You can see the covers of a dozen different editions of the Blue Book, from which the two in this post are taken, here.  

 

 

 


 February 11, 2013 at 3:47 pm   Posted in: Culture, Law Rev Forum, Law School   Print This Post Print This Post

Responses (2)

  1. A.J. Sutter - February 11, 2013 at 9:39 pm

    As for keeping up with the times: One set of rules that should have been updated long ago relates to the citation of books (Rule 15.4).

    Currently, the publisher’s name must be shown only if a book is issued in multiple editions from the same publisher, or “editions other than by the original publisher” — the scare quotes here because the Blue Bookers overlook that a book can be published simultaneously by different publishers in different territories, so that both or all are the “original”.

    If the book is issued in only one edition from one publisher, it’s not necessary to show the publisher’s name.

    However, often authors may assume that there’s only one edition when actually there are more. Their inappropriate choice of citation form makes it difficult for the reader to locate the correct book. (I speak from experience.)

    A better default rule would therefore be to indicate the publisher in all circumstances, as U Chicago and other standard forms require. This is a win-win: it spares authors the duty of verifying the non-existence of other editions, and it spares readers from confusion when authors are derelict in that duty.

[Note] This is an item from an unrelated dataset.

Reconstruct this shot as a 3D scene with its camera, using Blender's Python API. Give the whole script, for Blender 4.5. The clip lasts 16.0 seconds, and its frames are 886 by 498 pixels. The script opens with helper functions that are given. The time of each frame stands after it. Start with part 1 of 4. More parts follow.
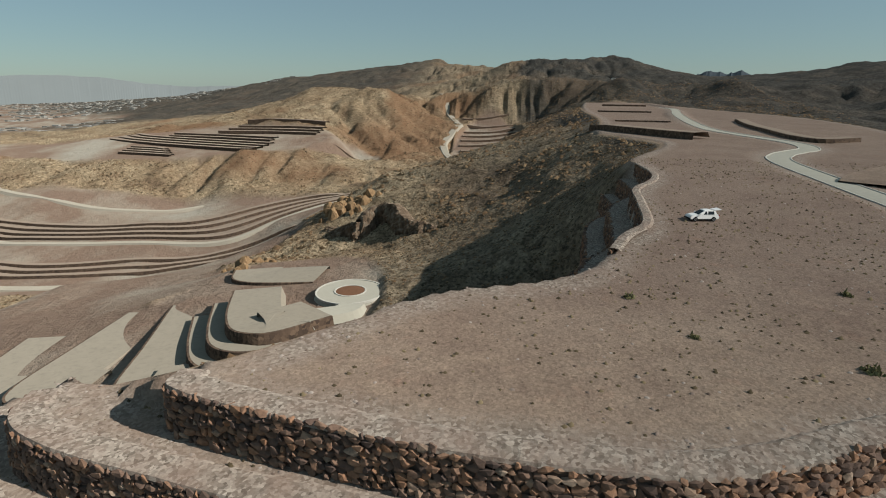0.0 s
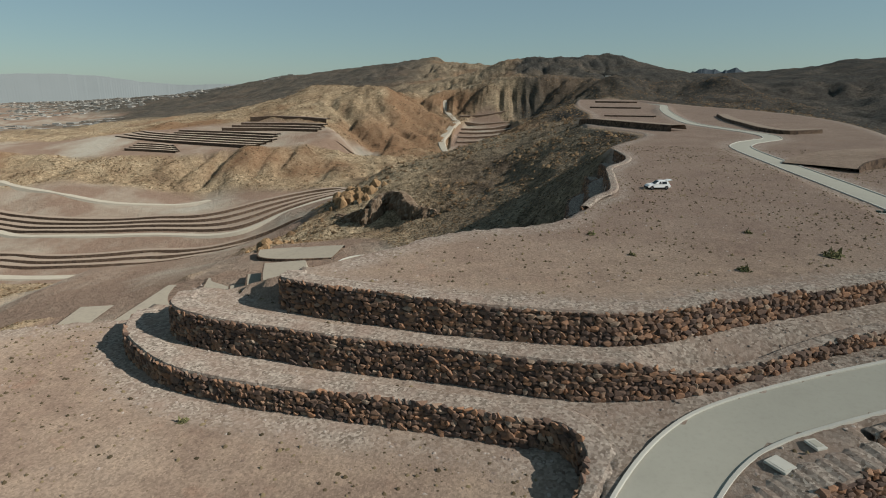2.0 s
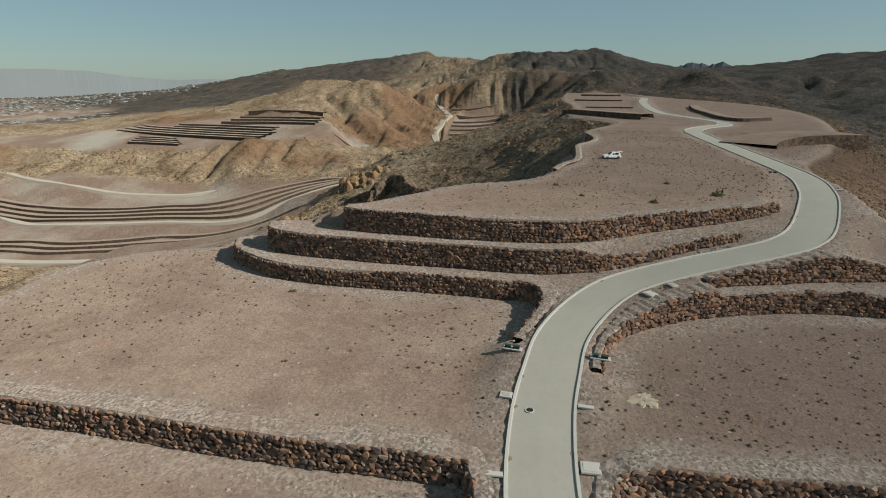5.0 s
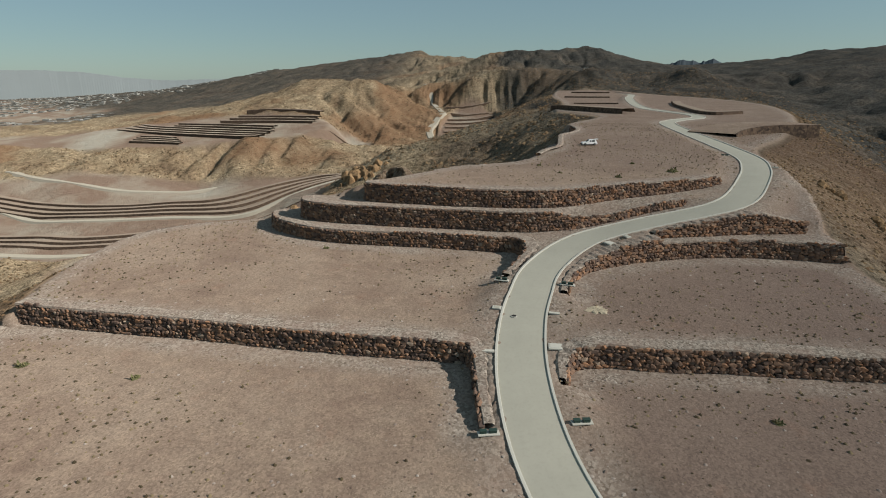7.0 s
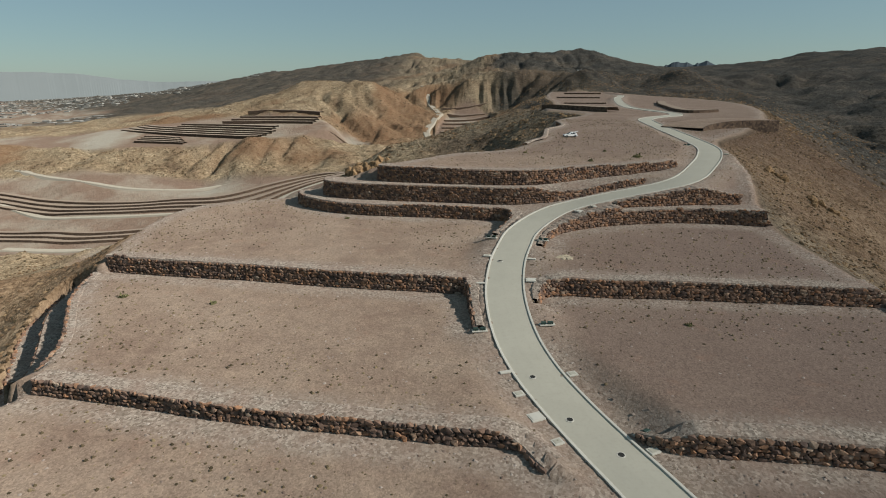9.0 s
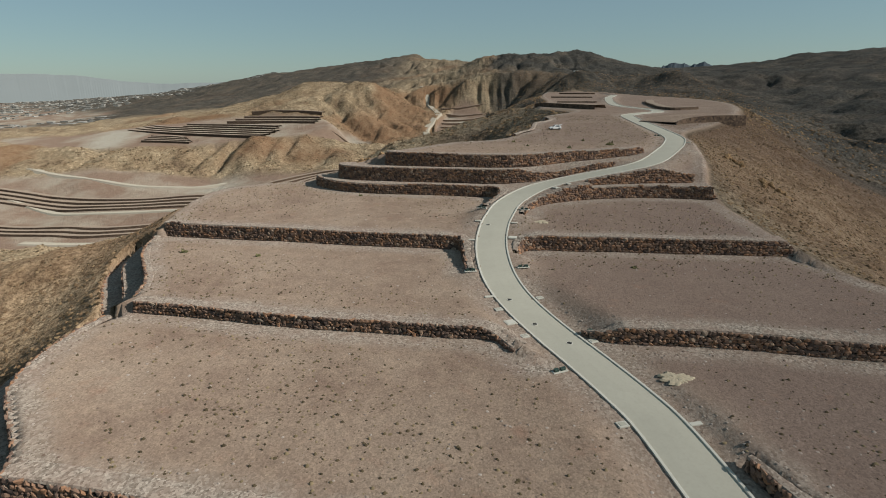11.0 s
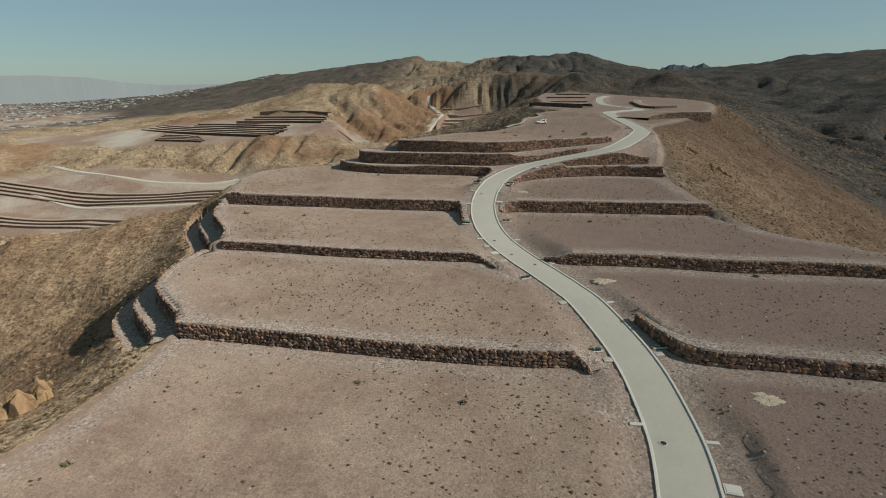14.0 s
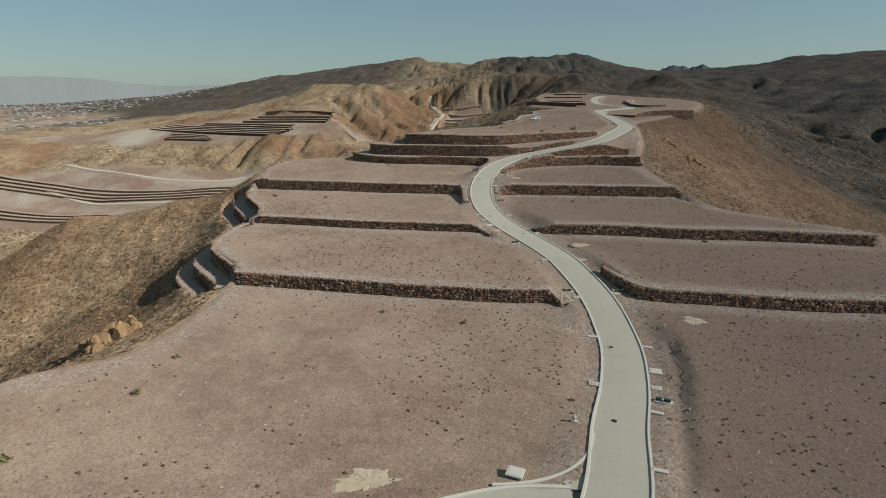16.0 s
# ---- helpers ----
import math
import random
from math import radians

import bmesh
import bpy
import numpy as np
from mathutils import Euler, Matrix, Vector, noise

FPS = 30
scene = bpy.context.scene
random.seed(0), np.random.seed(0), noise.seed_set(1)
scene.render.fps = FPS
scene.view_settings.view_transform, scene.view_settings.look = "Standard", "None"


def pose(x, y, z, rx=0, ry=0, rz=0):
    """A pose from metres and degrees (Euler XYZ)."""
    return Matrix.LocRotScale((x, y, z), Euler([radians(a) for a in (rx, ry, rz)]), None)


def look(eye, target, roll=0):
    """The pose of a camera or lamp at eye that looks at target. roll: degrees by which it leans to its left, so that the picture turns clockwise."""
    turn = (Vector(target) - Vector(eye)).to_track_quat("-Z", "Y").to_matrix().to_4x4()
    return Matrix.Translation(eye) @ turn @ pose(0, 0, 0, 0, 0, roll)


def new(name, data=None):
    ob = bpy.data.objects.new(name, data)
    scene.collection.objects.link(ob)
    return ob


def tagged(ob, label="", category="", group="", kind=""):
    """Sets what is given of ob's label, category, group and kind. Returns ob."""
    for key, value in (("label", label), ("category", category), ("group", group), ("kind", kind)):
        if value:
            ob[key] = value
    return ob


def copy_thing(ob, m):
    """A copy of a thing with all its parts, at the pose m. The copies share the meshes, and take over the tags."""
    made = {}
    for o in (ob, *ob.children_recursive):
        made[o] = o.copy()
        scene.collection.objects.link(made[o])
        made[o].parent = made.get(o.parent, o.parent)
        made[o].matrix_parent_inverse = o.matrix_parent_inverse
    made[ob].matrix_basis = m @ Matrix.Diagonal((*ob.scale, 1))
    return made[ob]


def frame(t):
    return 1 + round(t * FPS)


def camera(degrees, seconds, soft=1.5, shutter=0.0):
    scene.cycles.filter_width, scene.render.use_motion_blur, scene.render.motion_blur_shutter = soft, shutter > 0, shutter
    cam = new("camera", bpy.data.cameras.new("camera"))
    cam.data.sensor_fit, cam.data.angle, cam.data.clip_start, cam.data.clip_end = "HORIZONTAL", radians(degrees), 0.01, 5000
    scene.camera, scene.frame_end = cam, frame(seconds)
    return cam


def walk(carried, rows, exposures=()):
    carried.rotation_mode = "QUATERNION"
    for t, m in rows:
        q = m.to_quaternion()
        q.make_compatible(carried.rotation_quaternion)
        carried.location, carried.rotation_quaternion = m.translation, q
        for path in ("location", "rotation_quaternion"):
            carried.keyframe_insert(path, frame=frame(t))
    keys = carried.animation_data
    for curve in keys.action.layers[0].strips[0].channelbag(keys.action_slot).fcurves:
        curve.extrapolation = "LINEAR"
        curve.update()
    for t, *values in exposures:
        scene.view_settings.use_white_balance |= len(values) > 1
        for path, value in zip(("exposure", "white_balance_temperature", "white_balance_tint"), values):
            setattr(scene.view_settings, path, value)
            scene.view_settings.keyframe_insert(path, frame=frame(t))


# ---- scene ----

  2. Lisa Larrimore Ouellette - February 12, 2013 at 8:29 am

    By the way, my understanding is that the switch to full author names came about in response to thoughtful feminist critiques:

    We also appreciate the assistance of the editors of The Yale Law Journal and their willingness to permit us to depart from legal footnote conventions and to provide the first and last names of authors. Using only last names not only limits access (when authors have common names) and often relies upon reader recognition of those already well-known but also assumes that gender is irrelevant. The provision of first initials for those who write books but not articles privileges one form of writing over another. The exclusion of litigants’ first names reinforces their facelessness and genderlessness, but we were unable to persuade the editors to alter this convention.

    Carolyn Heilbrun & Judith Resnik, Convergences: Law, Literature, and Feminism, 99 Yale L.J. 1913, 1913 n.** (1990)

    I had wanted to humanize and particularize the authors whose ideas I used in this Article by giving their first as well as last names. Unfortunately, the editors of the Harvard Law Review, who otherwise have been most cooperative, insisted upon adhering to the “time-honored” Bluebook convention of using last names only . . . . In these rules, I see hierarchy, rigidity, and depersonalization, of the not altogether neutral variety. First names have been one dignified way in which women could distinguish themselves from their fathers and their husbands. I apologize to the authors whose identities have been obscured in the apparently higher goals of Bluebook orthodoxy.

    Katharine T. Bartlett, Feminist Legal Methods, 103 Harv. L. Rev. 829, 829 n.* (1990).